2. Burden of Proof: In contrast to the presumed validity and enforceability of registered trademarks, owners of unregistered trademarks may face the challenge of proving the acquired reputation of the mark to establish their rights. Meeting this burden of proof can be a demanding and costly endeavor, particularly for owners less established in their industry.

3. Limited Remedies: The available remedies for owners of unregistered trademarks in cases of infringement are more constrained compared to those for registered trademarks. For instance, the owner of an unregistered trademark might be unable to recover damages for infringement and may only secure an injunction to cease the infringing activity.

4. Lack of Priority: In situations where two businesses employ the same or similar marks, the owner of the unregistered trademark might lack priority over the owner of the registered trademark. Consequently, if the owner of the registered trademark decides to register their mark, the owner of the unregistered trademark could be compelled to cease using their mark or face the risk of infringing on the registered trademark.

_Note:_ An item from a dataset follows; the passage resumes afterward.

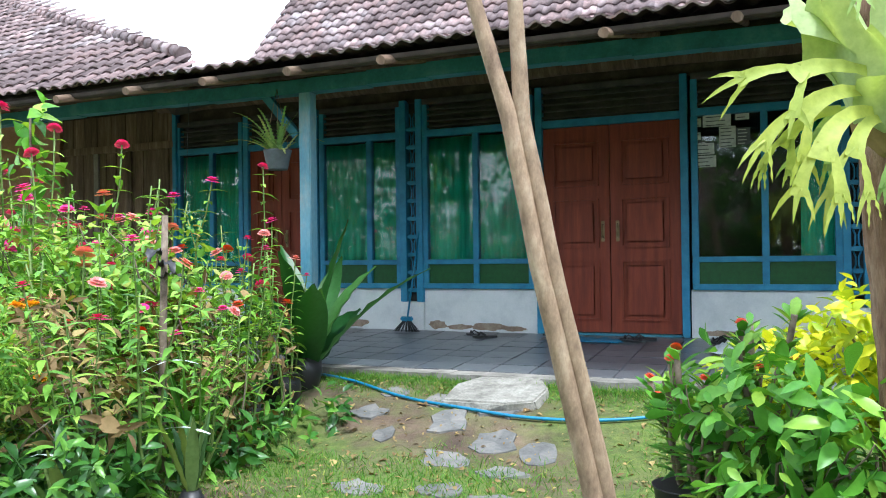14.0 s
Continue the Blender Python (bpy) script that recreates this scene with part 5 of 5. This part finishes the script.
# yellow croton and euphorbias before the trunk
hedge("croton", "bright yellow-leaved croton bush", [(-7.85, 4.0, 2.42, 0.3, 0.28, 0.2), (-7.6, 4.1, 2.35, 0.25, 0.25, 0.2), (-8.1, 3.95, 2.35, 0.22, 0.25, 0.2), (-7.8, 3.9, 2.6, 0.2, 0.2, 0.15), (-7.5, 3.9, 2.5, 0.2, 0.2, 0.15)], OVATE, M["croton"], 1500, 0.075, 60, 20, "shrub", floor=False)
for (x, y, h, sd) in ((-8.34, 3.38, 0.6, 1), (-8.2, 3.65, 0.78, 2), (-8.45, 3.68, 0.5, 3), (-7.55, 3.65, 0.5, 4), (-7.35, 3.55, 0.35, 5)):
    e = thing("euphorbia", (x, y, ground_z(x, y)), "potted crown-of-thorns with thick stems and bright green leaves", "plant", "potted euphorbias")
    r = random.Random(sd)
    tips, P, A, N, S = [], [], [], [], []
    for k in range(5):
        t = Vector((r.uniform(-0.18, 0.18), r.uniform(-0.18, 0.14), h * r.uniform(0.6, 1.0) + 0.12))
        part("stem", tube(arc((r.uniform(-0.03, 0.03), r.uniform(-0.03, 0.03), 0.1), t, 0, 6, 0.012, k), 0.012, 7), M["twig"], e)
        for j in range(34):
            az, f = j * 2.4, r.random() ** 0.7
            q = Vector((0, 0, 0.1)).lerp(t, 0.15 + 0.85 * f)
            d = (math.cos(az), math.sin(az), 0.2 + 0.9 * f)
            P.append(q[:]), A.append(d), N.append((-d[0] * 0.6, -d[1] * 0.6, 1)), S.append(r.uniform(0.065, 0.105))
        if k % 2 == 0:
            flower(e, t + Vector((0, 0, 0.02)), "red_petal", 0.5)
    ob = mesh_part("leaves", scatter(leaf_shape([0.06, 0.14, 0.2, 0.19, 0.03], 0.2, 0.15), np.array(P), np.array(A), np.array(N), np.array(S)), M["euph"], e)
    ob["kind"] = "stuff"
    bm = tube([(0, 0, 0.0), (0, 0, 0.02), (0, 0, 0.15), (0, 0, 0.16)], [0.09, 0.095, 0.12, 0.125], 18)
    part("pot", bm, M["black"], e, "black plastic pot")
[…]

Frequently Asked Questions (FAQ)

1. Can I register a trademark internationally?

Yes, you can register a trademark internationally through the Madrid System. This system allows trademark owners to file one application to protect their marks in multiple countries.

2. How long does it take to register a trademark in India?

It takes approximately 6 to 24 months to register a trademark in India.

3. What can I do if someone infringes on my trademark?

You can take legal action against the infringer, including sending a cease and desist letter, filing a lawsuit, or seeking mediation or arbitration.

4. Can I trademark a slogan or a logo?

Yes, slogans and logos can be trademarked if they are unique and distinguish your goods or services from those of others.

5. Do I need a lawyer to register a trademark?

While it is not necessary to hire a lawyer to register a trademark, it is recommended as the process can be complex, and a lawyer can provide guidance and ensure that your application is filed correctly.